Goals for that next year included some typical teenage girl stuff like "wear more purple" and the standards like "keep my room organized." I had some goals to achieve by my early twenties, such as "visit Venezuela" (I chose Costa Rica instead, at 21) and "meet a member of a European royal family" (never did that, have no idea where that came from).

One goal that I wrote down I always remembered over the years, even before I discovered the list again. It was to learn a third language by the time I was 30. At fourteen I'd started with Spanish classes, and knew those would take up the next few years. But I always loved languages and really wanted to set myself to knowing another one later. I didn't specify what language, I thought I should leave that open pending where life took me.

Fast forward to fall of 2008. That was the first time I really heard Swedish (or realized I was hearing Swedish since I'd likely heard it in movies or when traveling unbeknownst to me). It's not something that sounds very familiar and easy to recognize to most American ears right away, like Spanish, French, or German, but it certainly seems European. It was a bit lyrical, not in the way that Italian is, but in it's own way. It was many months later, after deciding to study in Sweden, that I knew that learning Swedish wasn't going to just be a casual temporary hobby, but that it was going to be my way of meeting that goal set when I was fourteen.

My process of learning has been more similar to how a baby learns to speak rather than in a language class... hearing it, repeating, seeing it, learning to read it before I write it, understanding but not always able to respond...

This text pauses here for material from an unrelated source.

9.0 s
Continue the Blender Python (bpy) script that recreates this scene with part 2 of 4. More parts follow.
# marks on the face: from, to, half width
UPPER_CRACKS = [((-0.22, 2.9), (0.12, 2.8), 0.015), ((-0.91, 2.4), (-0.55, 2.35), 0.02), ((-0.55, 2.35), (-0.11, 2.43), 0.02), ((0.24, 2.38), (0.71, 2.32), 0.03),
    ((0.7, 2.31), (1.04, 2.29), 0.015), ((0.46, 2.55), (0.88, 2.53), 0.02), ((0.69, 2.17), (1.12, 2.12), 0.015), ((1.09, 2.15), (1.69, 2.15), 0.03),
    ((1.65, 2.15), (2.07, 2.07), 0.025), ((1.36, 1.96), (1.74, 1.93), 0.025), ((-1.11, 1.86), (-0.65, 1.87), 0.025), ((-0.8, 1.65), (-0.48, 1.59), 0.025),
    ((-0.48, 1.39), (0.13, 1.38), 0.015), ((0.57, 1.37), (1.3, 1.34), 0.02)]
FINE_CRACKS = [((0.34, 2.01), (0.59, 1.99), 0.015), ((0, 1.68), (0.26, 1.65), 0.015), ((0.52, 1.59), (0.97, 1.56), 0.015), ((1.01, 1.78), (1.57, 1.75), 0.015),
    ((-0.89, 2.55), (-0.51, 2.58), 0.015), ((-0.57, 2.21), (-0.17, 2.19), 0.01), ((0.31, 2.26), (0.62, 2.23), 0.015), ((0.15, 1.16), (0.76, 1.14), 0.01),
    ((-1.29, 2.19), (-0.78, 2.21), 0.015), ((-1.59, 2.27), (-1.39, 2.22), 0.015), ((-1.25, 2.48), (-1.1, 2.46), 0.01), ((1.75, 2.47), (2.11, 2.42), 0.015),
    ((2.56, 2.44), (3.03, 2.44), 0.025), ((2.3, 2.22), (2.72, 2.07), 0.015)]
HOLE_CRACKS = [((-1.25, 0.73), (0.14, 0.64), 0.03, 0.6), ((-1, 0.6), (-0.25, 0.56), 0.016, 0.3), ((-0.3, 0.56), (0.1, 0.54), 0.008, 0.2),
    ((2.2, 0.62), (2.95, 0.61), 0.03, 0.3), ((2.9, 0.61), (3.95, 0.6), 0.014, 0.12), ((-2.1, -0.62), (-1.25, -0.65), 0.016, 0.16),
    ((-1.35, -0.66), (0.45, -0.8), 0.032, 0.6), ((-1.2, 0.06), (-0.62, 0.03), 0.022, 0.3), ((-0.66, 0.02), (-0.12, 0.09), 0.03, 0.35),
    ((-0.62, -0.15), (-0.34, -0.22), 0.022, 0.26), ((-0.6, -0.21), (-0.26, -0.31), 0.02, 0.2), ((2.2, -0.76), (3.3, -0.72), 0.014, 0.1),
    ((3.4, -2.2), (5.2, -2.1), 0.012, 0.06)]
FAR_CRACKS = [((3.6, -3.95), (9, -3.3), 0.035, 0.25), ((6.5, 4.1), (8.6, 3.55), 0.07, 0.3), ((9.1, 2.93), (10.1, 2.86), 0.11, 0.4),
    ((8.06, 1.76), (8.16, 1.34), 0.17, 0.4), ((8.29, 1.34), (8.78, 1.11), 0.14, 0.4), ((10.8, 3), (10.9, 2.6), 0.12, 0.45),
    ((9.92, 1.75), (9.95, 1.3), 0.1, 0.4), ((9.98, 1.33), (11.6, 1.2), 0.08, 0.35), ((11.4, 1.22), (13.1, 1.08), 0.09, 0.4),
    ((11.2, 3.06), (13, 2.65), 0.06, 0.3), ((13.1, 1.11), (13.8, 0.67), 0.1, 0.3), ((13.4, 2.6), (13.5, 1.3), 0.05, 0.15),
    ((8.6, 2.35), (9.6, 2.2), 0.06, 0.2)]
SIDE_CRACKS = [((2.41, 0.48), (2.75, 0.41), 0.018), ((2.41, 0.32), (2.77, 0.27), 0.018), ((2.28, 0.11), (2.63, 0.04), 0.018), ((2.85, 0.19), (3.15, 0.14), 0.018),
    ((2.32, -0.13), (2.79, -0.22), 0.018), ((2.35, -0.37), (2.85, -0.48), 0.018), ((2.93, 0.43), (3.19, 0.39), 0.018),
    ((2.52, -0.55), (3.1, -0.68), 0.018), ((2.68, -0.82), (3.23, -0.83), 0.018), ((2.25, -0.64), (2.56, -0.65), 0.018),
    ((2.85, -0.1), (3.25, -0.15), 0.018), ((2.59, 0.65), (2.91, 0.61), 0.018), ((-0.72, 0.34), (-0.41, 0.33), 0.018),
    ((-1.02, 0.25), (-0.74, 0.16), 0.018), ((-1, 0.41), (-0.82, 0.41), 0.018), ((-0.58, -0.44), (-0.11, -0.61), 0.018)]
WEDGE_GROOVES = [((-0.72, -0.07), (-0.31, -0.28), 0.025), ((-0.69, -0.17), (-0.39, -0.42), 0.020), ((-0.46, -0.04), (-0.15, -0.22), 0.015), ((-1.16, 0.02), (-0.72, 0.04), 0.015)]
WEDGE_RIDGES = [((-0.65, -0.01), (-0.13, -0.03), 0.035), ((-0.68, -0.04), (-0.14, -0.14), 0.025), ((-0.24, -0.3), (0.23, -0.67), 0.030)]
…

The encouraging thing about it is that the patterns and vocab are sometimes easier for me to figure out. I don't know that many native English speakers realize how close Swedish and English are. I recognize similarities in words and structure all the time, more so than with English and Romance languages. Here's a variety of sentence topics that show the similarities, and while a native Swede may state some of these phrases differently, the words and meaning still directly translate.

Where are we?
Var är vi?

Can you give me a little bread?
Kan du ge mig lite bröd?

Coffee is my favorite drink!
Kaffe är min favorit dryck!

My courses are in Leadership and Strategy.
Mina kurser är i Ledarskap och Strategi.

Come and see my show at the theater!
Kom och se min show på teatern!

We are hungry and thirsty.
Vi är hungriga och törstiga.

The difficult thing about learning it is that the pronunciation of most vowels is pretty different from English and not always regular, and also, Swedes don't tend to be that great with understanding you if you don't pronounce things that precisely. It's a common thing I hear and read about with people trying to learn Swedish, and not something I've witnessed with Spanish... you can have a horrific accent and still be understood with native speakers.

But the most difficult thing about learning Swedish is my hesitance to practice. I can read and study and repeat after people all the time, but using it while I'm out and about is not easy for me. I can understand and read so much. I'm definitely capable of saying and asking for whatever I need to in stores and in brief interactions with strangers and friends alike, but I just don't. It's the same with Spanish. I just feel pretentious. Maybe less so after a drink or two, but I still need to get over it.

Meanwhile, the process is a mixed bag of small victories and little fails. A victory when a woman asks me at the bus stop in Swedish if she can pay with cash or has to buy a pre-paid ticket, and I understand and respond appropriately. A fail when I am at a cafe and go ask the cashier what the code is to open the bathroom door, when apparently, as I am told by a friend later, there is a big sign on the bathroom door saying the code is on your receipt. Kvitto= receipt. Forgot that.

Luckily I'm not 30 yet... I have time.

“If you talk to a man in a language he understands, that goes to his head. If you talk to him in his own language, that goes to his heart.”